A Secret Sisterhood: The Literary Friendships of Jane Austen, Charlotte Brontë, George Eliot and Virginia Woolf

By Emily Midorikawa and Emma Claire Sweeney. (Houghton Mifflin Harcourt, 336 pages, $27.)

We picture them writing alone in their sitting rooms, but those famous female authors were not as isolated as their biographies made them seem.

A pair of emerging authors fleshes out the friendships that helped propel Jane Austen, Charlotte Brontë, George Eliot, Harriet Beecher Stowe and Virginia Woolf.

For Austen there was a playwriting governess, Anne Sharp. For Charlotte Brontë, there was a feisty friend, Mary Taylor. George Eliot and Harriet Beecher Stowe, the most famous female authors of their day, compared notes across the ocean. For Virginia Woolf, there was Katherine Mansfield, a full-service friend/foe/muse.

These relationships weren't all sweetness. They were fraught with the frustrations facing women of their days, with a little competition — and perhaps jealousy — thrown in.

For Austen and Brontë, the authors combed the scant surviving records for evidence, and some imagination was required to fill gaps. For Eliot and Woolf, they pored over letters from them and articles about them — and interpretations that they want to set straight. The typical Woolf/Mansfield narrative dwells too much on their moments of friction, they argue.
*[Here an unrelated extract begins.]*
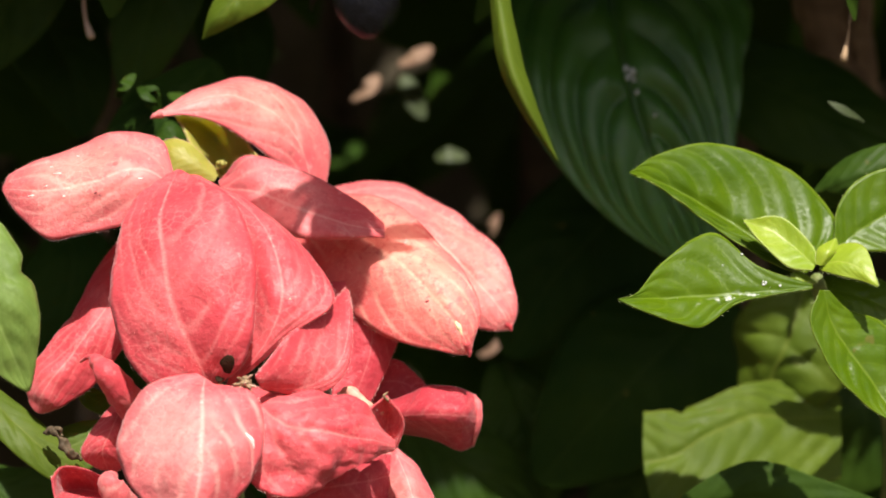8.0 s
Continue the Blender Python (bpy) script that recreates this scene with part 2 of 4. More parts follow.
# ---- builders: lengths in millimetres from the flower's middle, x right, y away from the lens, z up ----
MM = 0.001
MIDDLE = Vector((0, 0, EYE))


def spot(p):
    return MIDDLE + Vector(p) * MM


def thing(name, at, label, category, group="", kind=""):
    ob = new(name)
    ob.empty_display_size = 0.01
    ob.location = spot(at)
    return tagged(ob, label, category, group, kind)


def mesh_part(name, verts, faces, mat, parent=None, label="", smooth=True, uvs=None, at=(0, 0, 0)):
    """One mesh under parent; verts in metres, in the parent's space, less the part's own place at."""
    me = bpy.data.meshes.new(name)
    me.from_pydata([tuple(v) for v in verts], [], faces)
    me.materials.append(mat)
    if smooth:
        me.shade_smooth()
    for key, values in (uvs or {}).items():
        layer = me.uv_layers.new(name=key)
        idx = np.empty(len(me.loops), dtype=np.int32)
        me.loops.foreach_get("vertex_index", idx)
        layer.data.foreach_set("uv", np.asarray(values, dtype=np.float32)[idx].ravel())
    ob = new(name, me)
    ob.parent = parent
    ob.location = at
    return tagged(ob, label)


def curve_point(pts, u):
    """Smooth line through three or more points."""
    n = len(pts) - 1
    x = u * n
    i = min(int(x), n - 1)
    f = x - i
    p1, p2 = Vector(pts[i]), Vector(pts[i + 1])
    p0 = Vector(pts[i - 1]) if i else p1 * 2 - p2
    p3 = Vector(pts[i + 2]) if i + 2 <= n else p2 * 2 - p1
    return 0.5 * (2 * p1 + (p2 - p0) * f + (2 * p0 - 5 * p1 + 4 * p2 - p3) * f * f + (3 * p1 - p0 - 3 * p2 + p3) * f ** 3)


def smooth01(x):
    x = max(0.0, min(1.0, x))
    return x * x * (3 - 2 * x)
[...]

The result is a window into the role that literary colleagues played in the work of these women, and an intriguing study of the interplay between inspiration and envy.

MAUREEN MCCARTHY

Unruly Creatures By Jennifer Caloyeras. (Vandalia/West Virginia University Press, 180 pages, $17.95.)

Somewhere in an alternate universe, an animal trainer falls awkwardly in love with her captive gorilla, dolphins with human names form curious relationships with humans, and a young, bratty boy on a crappy family vacation bullies an older, lonely taxidermist. Elsewhere, a transgender woman who is imprisoned behind cold concrete walls in the desert between Las Vegas and Los Angeles meets the man who saved her. But not in the way you'd think.

In Los Angeles-based writer Jennifer Caloyeras' short story collection, "Unruly Creatures," all of these situations are entirely plausible, if not commonplace. Caloyeras guides us through her characters' states of mind, traversing the conscious and subconscious. Call it magical realism, or just refer to it as "weird stuff, dude." Either way, all of the unbelievable-yet-somehow-believable worlds that Caloyeras creates feel easy for readers to fall into in an Alice down-the-rabbit-hole kind of way.

Caloyeras' stories reminded me of another L.A. writer, Analisa Raya-Flores, whose short story "The Boys Like Bones" appeared in a recent issue of Glimmer Train Stories. In it, a father takes his two sons to the La Brea Tar Pits, and together they witness a crow slowly becoming part of the bubbly molten goo. Both of these writers magnify events, employing razor-sharp details and an impeccable sense of narrative timing, making sure that these images and coincidences and visceral experiences will stick with you, like tar on a bird that landed in the wrong spot.